** Start DATASET RECORDS **

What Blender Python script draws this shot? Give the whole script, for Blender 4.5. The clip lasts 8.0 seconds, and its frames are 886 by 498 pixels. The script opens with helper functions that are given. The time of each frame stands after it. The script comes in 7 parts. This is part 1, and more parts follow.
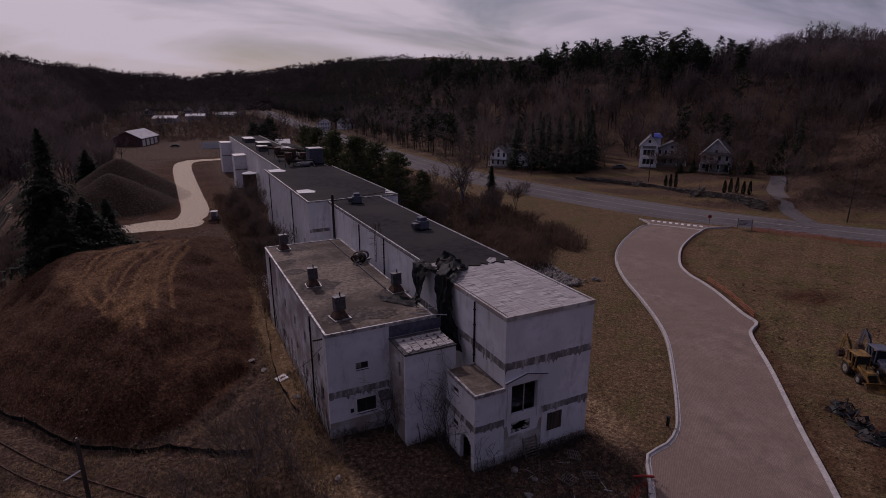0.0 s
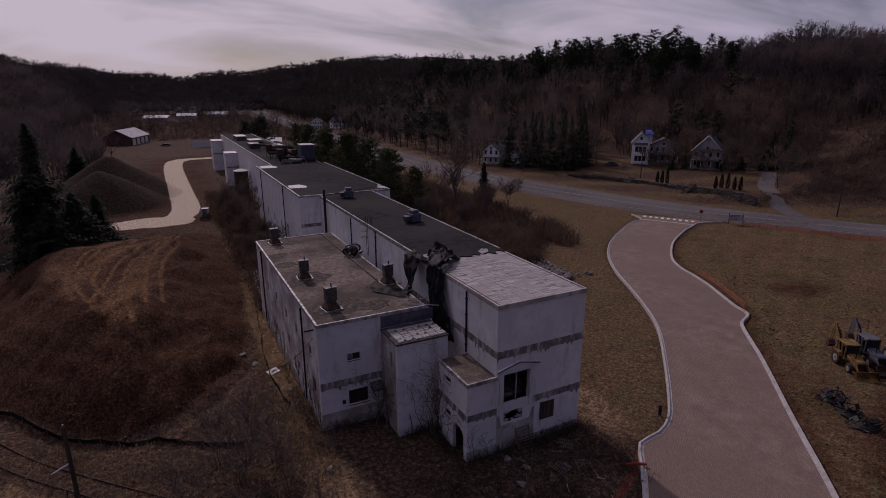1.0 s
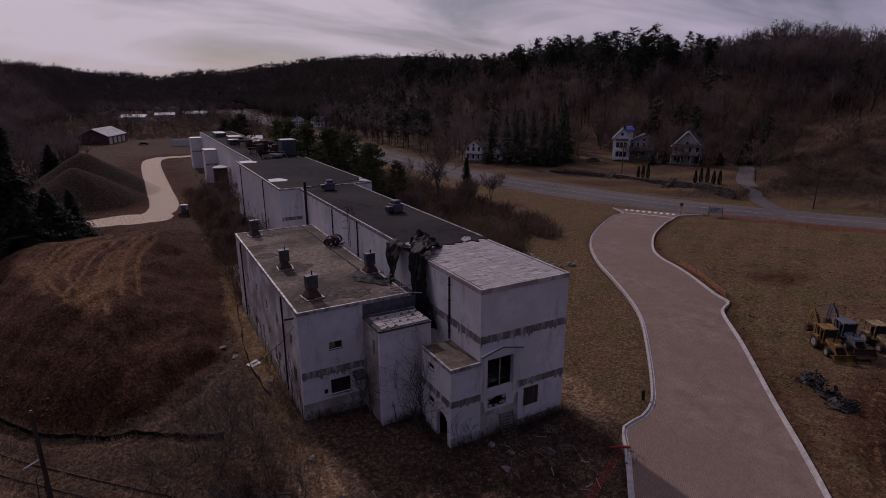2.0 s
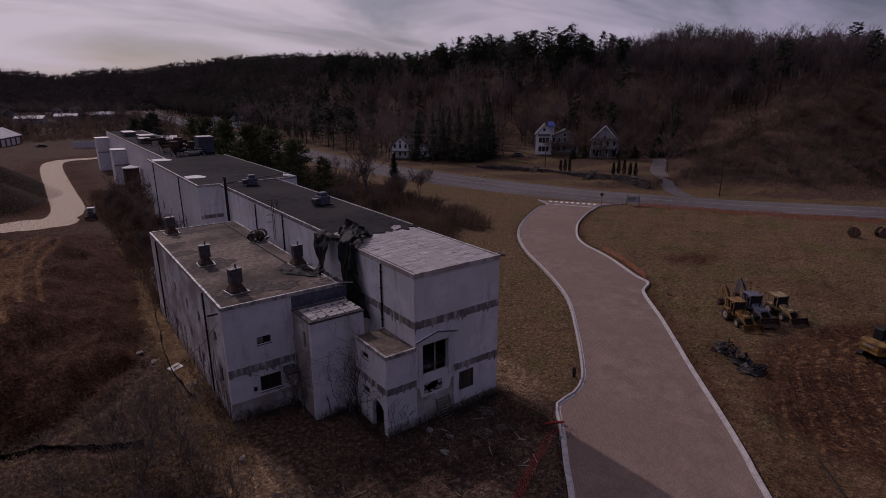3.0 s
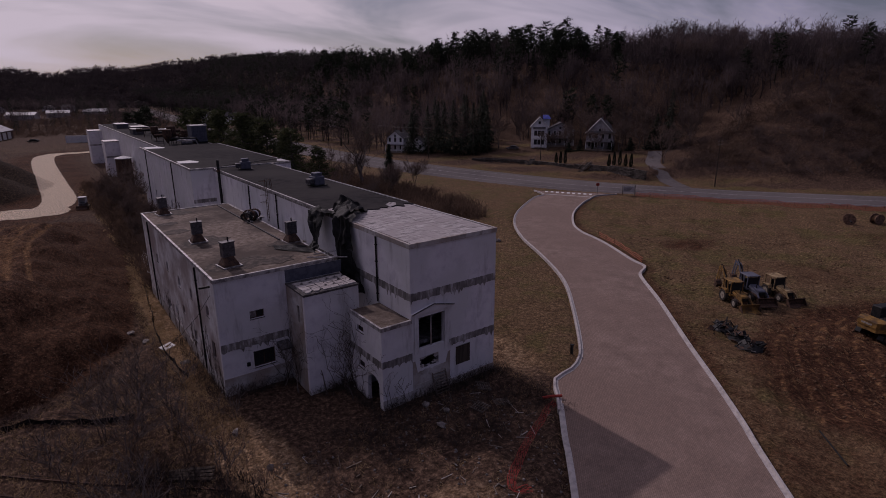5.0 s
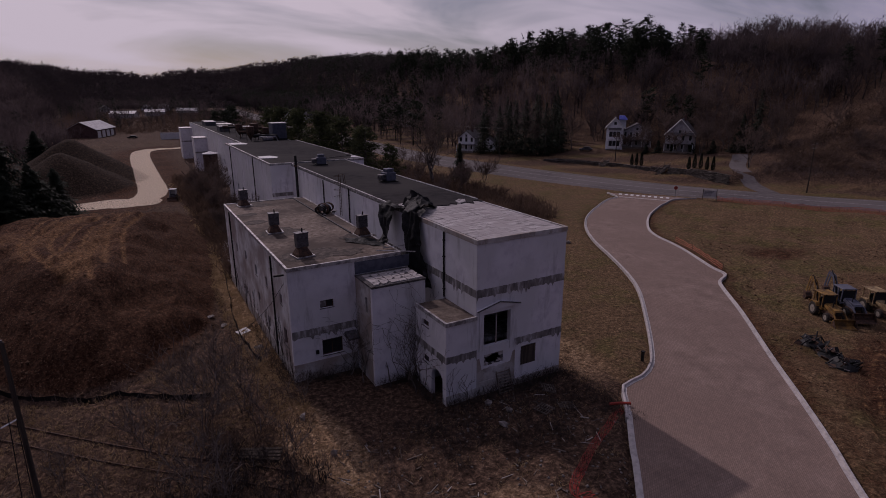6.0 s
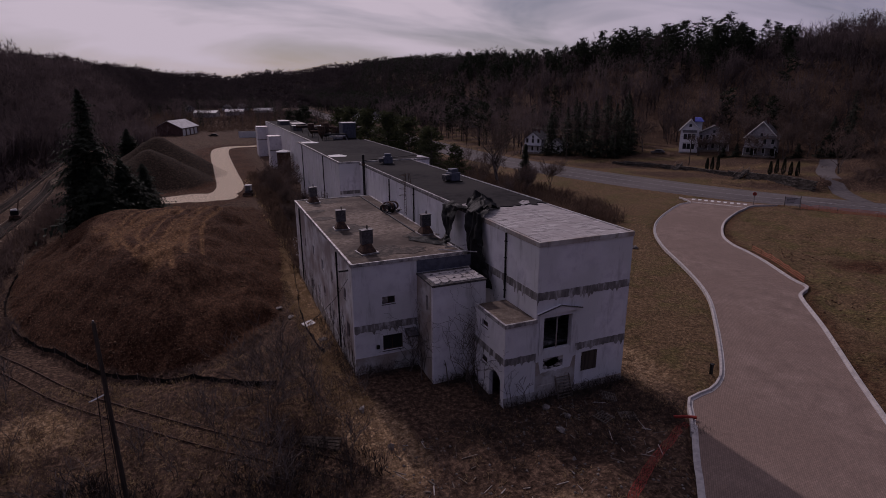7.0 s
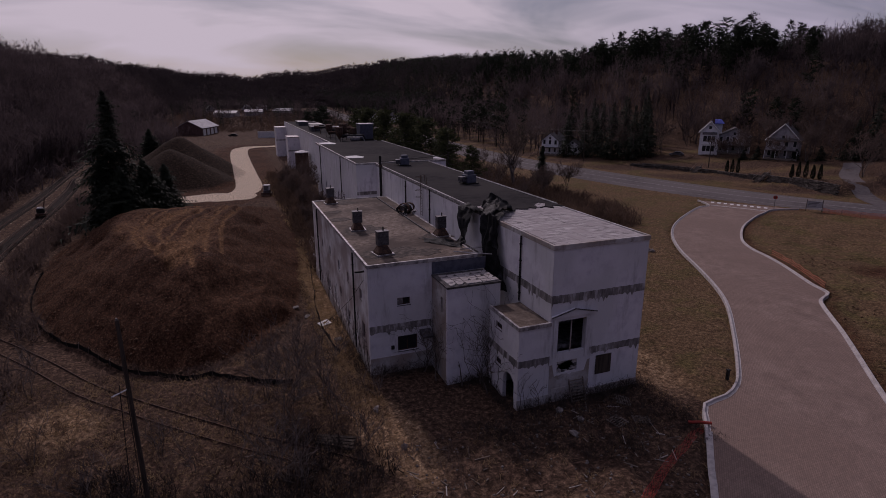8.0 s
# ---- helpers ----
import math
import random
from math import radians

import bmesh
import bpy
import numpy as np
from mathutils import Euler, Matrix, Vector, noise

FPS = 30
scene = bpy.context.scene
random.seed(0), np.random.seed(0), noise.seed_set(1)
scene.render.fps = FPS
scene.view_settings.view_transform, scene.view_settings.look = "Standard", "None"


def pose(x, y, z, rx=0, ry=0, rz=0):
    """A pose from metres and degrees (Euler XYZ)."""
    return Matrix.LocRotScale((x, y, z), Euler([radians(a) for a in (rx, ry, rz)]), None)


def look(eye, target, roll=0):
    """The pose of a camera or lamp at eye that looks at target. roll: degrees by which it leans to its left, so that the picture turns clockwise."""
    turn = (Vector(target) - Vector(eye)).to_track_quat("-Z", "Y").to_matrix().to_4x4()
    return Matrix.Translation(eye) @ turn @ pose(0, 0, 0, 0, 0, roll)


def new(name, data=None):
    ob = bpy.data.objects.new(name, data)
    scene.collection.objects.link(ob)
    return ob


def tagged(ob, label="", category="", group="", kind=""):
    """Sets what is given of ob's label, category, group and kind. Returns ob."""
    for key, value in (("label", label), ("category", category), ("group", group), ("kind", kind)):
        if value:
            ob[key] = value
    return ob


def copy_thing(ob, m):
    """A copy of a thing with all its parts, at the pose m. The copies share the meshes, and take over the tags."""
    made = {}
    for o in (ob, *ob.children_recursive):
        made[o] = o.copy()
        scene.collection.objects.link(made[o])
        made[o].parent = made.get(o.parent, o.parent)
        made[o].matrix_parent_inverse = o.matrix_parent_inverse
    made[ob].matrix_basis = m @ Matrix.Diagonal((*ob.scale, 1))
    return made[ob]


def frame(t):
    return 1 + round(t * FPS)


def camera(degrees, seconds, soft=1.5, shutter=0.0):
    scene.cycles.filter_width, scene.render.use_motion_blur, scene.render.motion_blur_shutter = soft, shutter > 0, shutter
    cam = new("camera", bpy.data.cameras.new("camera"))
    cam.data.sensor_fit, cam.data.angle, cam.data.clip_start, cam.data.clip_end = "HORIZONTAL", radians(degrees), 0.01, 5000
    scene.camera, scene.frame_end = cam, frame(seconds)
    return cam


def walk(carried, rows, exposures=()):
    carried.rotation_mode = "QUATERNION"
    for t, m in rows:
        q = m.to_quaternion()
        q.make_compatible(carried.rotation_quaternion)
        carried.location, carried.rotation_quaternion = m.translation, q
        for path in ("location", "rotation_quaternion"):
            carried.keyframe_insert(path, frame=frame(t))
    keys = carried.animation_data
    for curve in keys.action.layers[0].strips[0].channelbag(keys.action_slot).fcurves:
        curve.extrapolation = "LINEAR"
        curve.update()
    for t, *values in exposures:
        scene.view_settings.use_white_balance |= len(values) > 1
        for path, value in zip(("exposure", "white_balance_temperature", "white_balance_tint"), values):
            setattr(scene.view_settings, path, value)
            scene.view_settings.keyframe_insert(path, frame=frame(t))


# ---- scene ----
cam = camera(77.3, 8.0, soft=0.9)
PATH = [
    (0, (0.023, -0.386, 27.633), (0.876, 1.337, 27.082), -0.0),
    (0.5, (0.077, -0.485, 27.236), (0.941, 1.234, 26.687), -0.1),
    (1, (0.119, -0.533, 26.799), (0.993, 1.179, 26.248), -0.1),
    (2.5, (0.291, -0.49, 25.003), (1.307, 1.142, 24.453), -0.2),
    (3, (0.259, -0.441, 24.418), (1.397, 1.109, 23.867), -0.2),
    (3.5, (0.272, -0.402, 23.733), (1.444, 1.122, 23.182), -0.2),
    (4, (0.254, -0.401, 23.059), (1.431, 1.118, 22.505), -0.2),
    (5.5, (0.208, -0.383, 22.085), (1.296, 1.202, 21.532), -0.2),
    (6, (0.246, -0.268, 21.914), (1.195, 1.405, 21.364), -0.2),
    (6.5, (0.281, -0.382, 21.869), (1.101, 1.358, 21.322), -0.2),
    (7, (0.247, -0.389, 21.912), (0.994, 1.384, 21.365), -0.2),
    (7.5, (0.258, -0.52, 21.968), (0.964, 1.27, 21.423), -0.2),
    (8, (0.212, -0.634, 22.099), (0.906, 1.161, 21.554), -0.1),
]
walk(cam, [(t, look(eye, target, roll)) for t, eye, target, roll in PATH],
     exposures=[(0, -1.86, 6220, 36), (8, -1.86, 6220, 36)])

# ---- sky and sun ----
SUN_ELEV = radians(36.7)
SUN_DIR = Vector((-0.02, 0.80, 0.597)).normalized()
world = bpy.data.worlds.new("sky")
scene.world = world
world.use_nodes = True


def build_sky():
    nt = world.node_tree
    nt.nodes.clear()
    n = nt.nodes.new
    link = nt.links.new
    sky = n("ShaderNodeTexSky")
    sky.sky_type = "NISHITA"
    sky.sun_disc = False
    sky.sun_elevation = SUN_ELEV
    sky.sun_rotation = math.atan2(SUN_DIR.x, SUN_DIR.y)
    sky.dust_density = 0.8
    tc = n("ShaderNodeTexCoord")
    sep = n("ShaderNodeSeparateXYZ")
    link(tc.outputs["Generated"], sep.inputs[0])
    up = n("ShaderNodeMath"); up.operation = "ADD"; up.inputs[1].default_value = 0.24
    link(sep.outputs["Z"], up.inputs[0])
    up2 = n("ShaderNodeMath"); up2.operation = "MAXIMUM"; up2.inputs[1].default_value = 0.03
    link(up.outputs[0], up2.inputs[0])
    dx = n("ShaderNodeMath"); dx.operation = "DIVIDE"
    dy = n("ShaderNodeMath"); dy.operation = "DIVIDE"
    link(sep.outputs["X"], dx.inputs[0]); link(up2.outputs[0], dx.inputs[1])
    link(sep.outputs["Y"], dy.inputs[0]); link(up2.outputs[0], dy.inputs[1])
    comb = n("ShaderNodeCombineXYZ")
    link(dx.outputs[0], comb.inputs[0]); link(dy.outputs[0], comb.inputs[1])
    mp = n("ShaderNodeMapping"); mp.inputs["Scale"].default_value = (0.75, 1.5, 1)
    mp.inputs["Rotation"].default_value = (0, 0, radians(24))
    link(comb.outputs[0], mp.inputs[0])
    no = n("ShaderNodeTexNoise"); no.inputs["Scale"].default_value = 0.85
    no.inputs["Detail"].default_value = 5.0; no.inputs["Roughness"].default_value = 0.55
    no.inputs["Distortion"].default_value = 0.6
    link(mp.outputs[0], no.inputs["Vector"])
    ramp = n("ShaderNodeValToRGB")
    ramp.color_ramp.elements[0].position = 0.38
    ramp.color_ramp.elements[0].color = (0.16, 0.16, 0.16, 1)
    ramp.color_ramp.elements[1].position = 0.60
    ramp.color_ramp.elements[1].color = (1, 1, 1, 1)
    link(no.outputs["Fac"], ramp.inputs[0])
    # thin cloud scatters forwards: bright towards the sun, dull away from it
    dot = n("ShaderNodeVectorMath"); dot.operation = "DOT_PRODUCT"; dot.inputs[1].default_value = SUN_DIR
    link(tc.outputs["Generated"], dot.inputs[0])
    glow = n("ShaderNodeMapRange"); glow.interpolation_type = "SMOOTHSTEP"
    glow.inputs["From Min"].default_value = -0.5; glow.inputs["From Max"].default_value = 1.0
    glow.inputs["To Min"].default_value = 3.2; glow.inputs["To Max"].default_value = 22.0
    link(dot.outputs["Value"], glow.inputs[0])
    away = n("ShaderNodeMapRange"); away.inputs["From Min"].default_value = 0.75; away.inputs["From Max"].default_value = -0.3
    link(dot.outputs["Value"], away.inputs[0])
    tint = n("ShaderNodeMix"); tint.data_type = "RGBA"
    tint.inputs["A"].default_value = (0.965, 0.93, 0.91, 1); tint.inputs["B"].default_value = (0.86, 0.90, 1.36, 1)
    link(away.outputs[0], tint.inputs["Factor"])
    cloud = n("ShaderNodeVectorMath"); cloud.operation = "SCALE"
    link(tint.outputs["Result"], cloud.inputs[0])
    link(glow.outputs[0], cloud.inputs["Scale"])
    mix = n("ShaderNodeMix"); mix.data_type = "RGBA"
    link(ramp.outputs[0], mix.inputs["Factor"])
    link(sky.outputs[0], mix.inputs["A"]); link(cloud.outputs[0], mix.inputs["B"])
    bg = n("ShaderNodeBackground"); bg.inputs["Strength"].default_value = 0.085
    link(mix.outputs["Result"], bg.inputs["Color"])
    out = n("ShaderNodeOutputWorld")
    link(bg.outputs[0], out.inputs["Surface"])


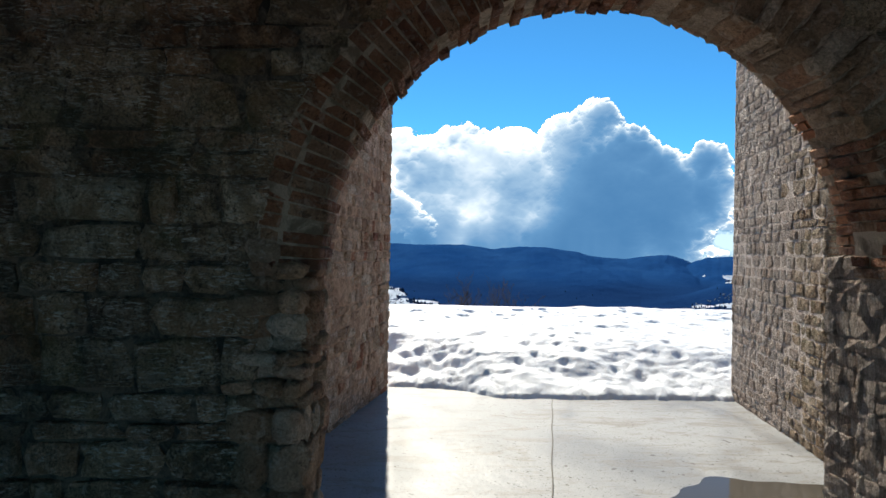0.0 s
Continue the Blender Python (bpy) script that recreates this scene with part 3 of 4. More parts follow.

** End DATASET RECORDS **

> _WHAT THE EXERCISE ASKS_
Go through the records. Copy each line where "roll" appears.

> _PROBLEM SOLUTION_
def look(eye, target, roll=0):
    """The pose of a camera or lamp at eye that looks at target. roll: degrees by which it leans to its left, so that the picture turns clockwise."""
    return Matrix.Translation(eye) @ turn @ pose(0, 0, 0, 0, 0, roll)
walk(cam, [(t, look(eye, target, roll)) for t, eye, target, roll in PATH],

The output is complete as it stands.